• What needs to be done: Pictures do not belong in the copy, so please give every entry below again exactly.

── Data provided

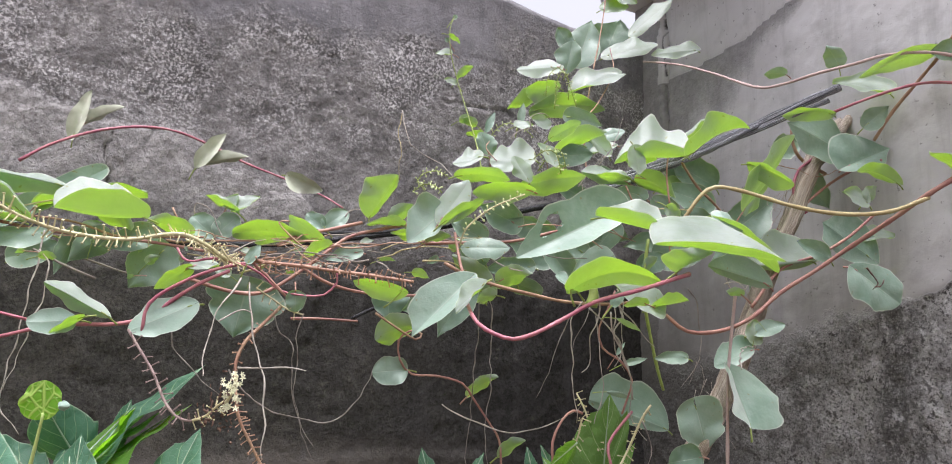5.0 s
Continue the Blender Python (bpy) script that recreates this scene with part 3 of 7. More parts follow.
def lattice(x, y, seed):
    g = np.random.RandomState(seed).rand(64, 64)
    xi, yi = np.floor(x).astype(int), np.floor(y).astype(int)
    fx, fy = x - xi, y - yi
    fx, fy = fx * fx * (3 - 2 * fx), fy * fy * (3 - 2 * fy)
    a, b, c, d = g[yi % 64, xi % 64], g[yi % 64, (xi + 1) % 64], g[(yi + 1) % 64, xi % 64], g[(yi + 1) % 64, (xi + 1) % 64]
    return (a * (1 - fx) + b * fx) * (1 - fy) + (c * (1 - fx) + d * fx) * fy - 0.5


def roughness_of(x, y, seed, scale, octaves=5, gain=0.55):
    out = np.zeros_like(x)
    amp = 1.0
    for o in range(octaves):
        out += amp * lattice(x * scale * 2**o + 7.3 * o, y * scale * 2**o + 3.1 * o, seed + o)
        amp *= gain
    return out


def near_line(x, y, pts):
    """The distance of each place to a broken line."""
    best = np.full_like(x, 9.0)
    for (x0, y0), (x1, y1) in zip(pts, pts[1:]):
        dx, dy = x1 - x0, y1 - y0
        t = np.clip(((x - x0) * dx + (y - y0) * dy) / (dx * dx + dy * dy), 0, 1)
        best = np.minimum(best, np.hypot(x - x0 - t * dx, y - y0 - t * dy))
    return best


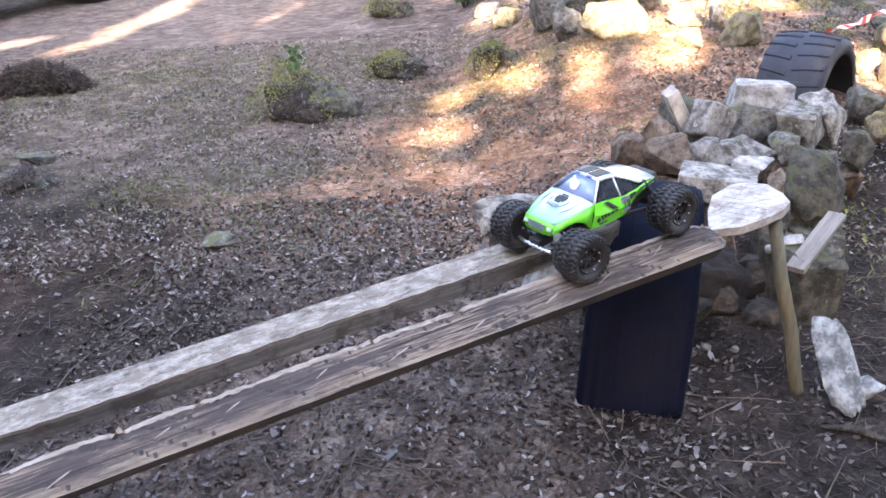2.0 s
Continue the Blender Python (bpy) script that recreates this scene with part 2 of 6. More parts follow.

────

• Task response:
5.0 s
Continue the Blender Python (bpy) script that recreates this scene with part 3 of 7. More parts follow.
def lattice(x, y, seed):
    g = np.random.RandomState(seed).rand(64, 64)
    xi, yi = np.floor(x).astype(int), np.floor(y).astype(int)
    fx, fy = x - xi, y - yi
    fx, fy = fx * fx * (3 - 2 * fx), fy * fy * (3 - 2 * fy)
    a, b, c, d = g[yi % 64, xi % 64], g[yi % 64, (xi + 1) % 64], g[(yi + 1) % 64, xi % 64], g[(yi + 1) % 64, (xi + 1) % 64]
    return (a * (1 - fx) + b * fx) * (1 - fy) + (c * (1 - fx) + d * fx) * fy - 0.5


def roughness_of(x, y, seed, scale, octaves=5, gain=0.55):
    out = np.zeros_like(x)
    amp = 1.0
    for o in range(octaves):
        out += amp * lattice(x * scale * 2**o + 7.3 * o, y * scale * 2**o + 3.1 * o, seed + o)
        amp *= gain
    return out


def near_line(x, y, pts):
    """The distance of each place to a broken line."""
    best = np.full_like(x, 9.0)
    for (x0, y0), (x1, y1) in zip(pts, pts[1:]):
        dx, dy = x1 - x0, y1 - y0
        t = np.clip(((x - x0) * dx + (y - y0) * dy) / (dx * dx + dy * dy), 0, 1)
        best = np.minimum(best, np.hypot(x - x0 - t * dx, y - y0 - t * dy))
    return best


2.0 s
Continue the Blender Python (bpy) script that recreates this scene with part 2 of 6. More parts follow.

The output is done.